In Bankruptcy Information, Bankruptcy Questions, consumer law

Credit unions are like banks in a lot of ways. They accept deposits, provide checking and savings accounts, and make loans like mortgage loans, car loans, personal loans and credit cards. But there are significant differences between banks and credit unions when it comes to filing bankruptcy.

Cross Collateralization

Cross collateralization means that what you pledge as security for one loan also become security for a different loan. Suppose you borrow money from the credit union to buy a car. You pledge the car as security for the loan, meaning if you default the credit union can repossess the car. Everyone expects that. But, the agreement that you sign will almost undoubtedly include a cross collateralization provision that makes the car security for any other loan, such as a credit card.

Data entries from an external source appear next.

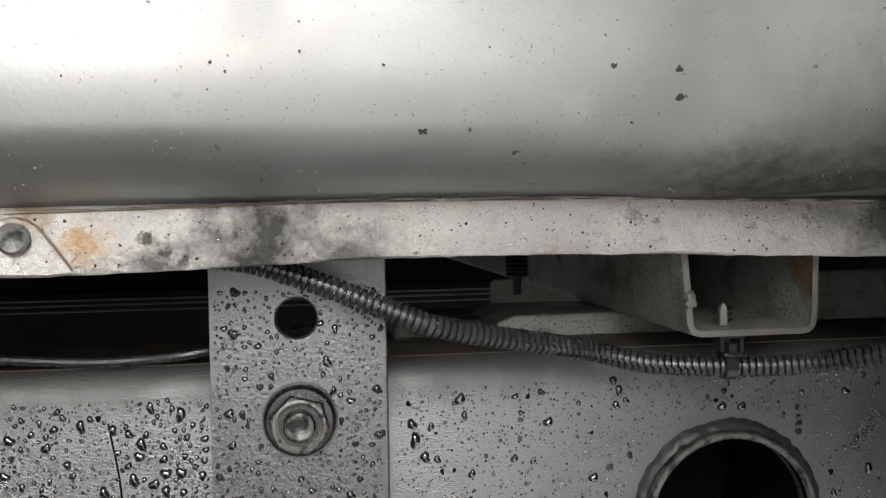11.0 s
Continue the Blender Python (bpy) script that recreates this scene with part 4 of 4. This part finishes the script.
axle = thing("rear_axle", "wet black rear axle housing with a round cover", "axle")
part("axle_tube", lathe([(0, 0.045), (0.9, 0.045)], (TX, 0.335, 0.430), (TX, 2, 0.430), 32), M_BLACK, axle)
part("hub_plate", lathe([(0, 0.10), (0.02, 0.10)], (TX, 0.34, 0.475), (TX, 2, 0.475), 40), M_BLACK, axle)
part("cylinder", lathe([(0, 0.052), (0.085, 0.050), (0.09, 0.058), (0.11, 0.058), (0.115, 0.046), (0.17, 0.042), (0.24, 0.042)], (0.166, 0.76, 0.385), (0.156, 0.80, 0.59), 40), M_OILY, axle, "shiny black cylinder")
drum = part("drum", lathe([(0, 0.108), (0.006, 0.119), (0.022, 0.122), (0.026, 0.117), (0.030, 0.119), (0.10, 0.110)], (0.310, 0.86, 0.500), (0.310, 0.925, 0.613), 56), M_OILY, axle, "round black cover with a flat rim")
part("pot", lathe([(0, 0.062), (0.01, 0.067), (0.13, 0.069)], (0.295, 0.85, 0.400), (0.295, 0.88, 0.53), 40), M_OILY, axle, "black pot under the cover")
part("rust_lug", box(0.170, 0.196, 0.76, 0.79, 0.565, 0.66), M_RUST, axle, "rusty lug", bevel=0.006)
part("rust_lug", lathe([(0, 0.02), (0.05, 0.022), (0.10, 0.018)], (0.400, 0.80, 0.535), (0.415, 0.80, 0.70), 20), M_RUST, axle, "rusty lug")
arm = thing("suspension_arm", "grey painted arm with rust under the rail", "arm")
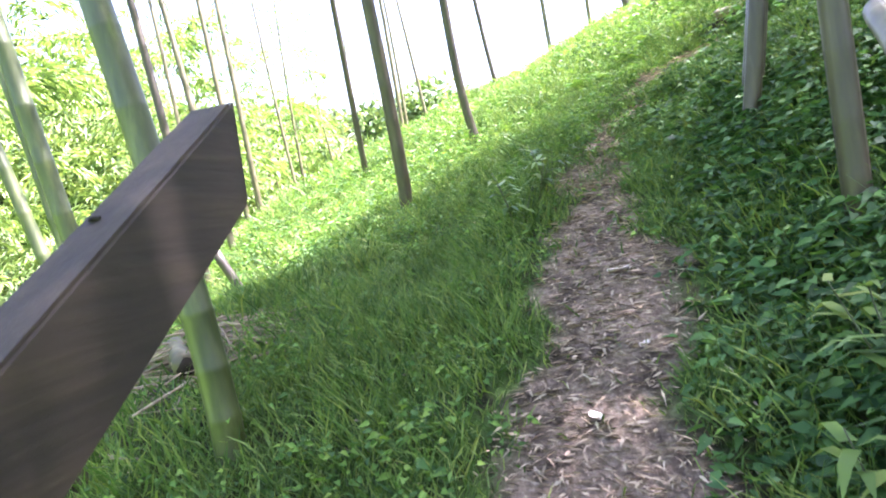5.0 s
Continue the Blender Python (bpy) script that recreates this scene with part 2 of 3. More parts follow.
PIPEGREEN = plain("dark green coated pipe", (.008, .015, .010), .8)
CAPGREY = plain("pale grey cap", (.42, .46, .44), .5)
CORD = plain("dark cord", (.02, .018, .015), .8)
# near-black colour for the shade inside hollow bamboo
HOLLOWSHADE = plain("dark disc for hollow shade", (.02, .015, .01), .9)
SAWN = plain("sawn log end", (.36, .29, .19), .8, .5)
CUP = plain("pale blue plastic", (.35, .48, .60), .4)
PALEPIECE = plain("pale piece", (.72, .66, .55), .7)
HEAPWOOD = woody("dead bamboo stalks", (.12, .09, .06), (.28, .22, .15), (.45, .38, .28), 'x', .8, 12)


# ---------------------------------------------------------------- mesh helpers
def tidy(me, mat, flat=True):
    me.materials.append(mat)
    if not flat:
        me.polygons.foreach_set("use_smooth", np.ones(len(me.polygons), bool))
    return me


def part(name, bm, mat, parent=None, label="", flat=False):
    """One bmesh as one mesh object under a thing or part."""
    me = bpy.data.meshes.new(name)
    bm.to_mesh(me)
    bm.free()
    ob = new(name, tidy(me, mat, flat))
    ob.parent = parent
    return tagged(ob, label)


def thing(name, label, category, at=(0, 0, 0), group="", kind=""):
    ob = new(name)
    ob.location = at
    ob.empty_display_size = .1
    return tagged(ob, label, category, group, kind)


def quick(name, verts, faces, mat, flat=True):
    me = bpy.data.meshes.new(name)
    me.from_pydata(verts, [], faces)
    me.update()
    return new(name, tidy(me, mat, flat))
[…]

So if you have a credit card and default on those payments, the credit union can repossess your car even if you’re current on the car payments.

Reaffirm all or none

Because of the cross collateralizatio provision, if you want to keep your car in bankruptcy by reaffirming the debt, you will end up not only paying the car loan but the credit card debt as well. Without the cross collateralization provision you could reaffirm and keep the car but walk away from the credit card debt. The only exception to this is if you have a mortgage loan with a cross collateralization provision. If you are current on your mortgage payments when you file bankruptcy you can just keep making payments without reaffirming. The credit card debt will be discharged in that case.

Loss of membership

Once you file bankruptcy you will lose all privileges of membership, meaning you can’t have an account, borrow money, have a credit card or otherwise use the credit union as your bank.

Lien on accounts

The cross collateralization provision extends to the accounts that you have. That means that as soon as you file bankruptcy the credit union can freeze your accounts and take the money that is in them and apply it to whatever loans you have with the credit union.

What should you do?

If you bank at a credit union and have loans there, be sure to talk with your attorney before you file. If you have a car loan and unsecured debt, such as credit cards or a personal loan, you will have to reaffirm on both to keep your car. Is it worth it? If all you have is unsecured debt and accounts, you’ll lose the money in the accounts unless you reaffirm. Is it worth it to maintain a relationship with the credit union? Learn your options before you file.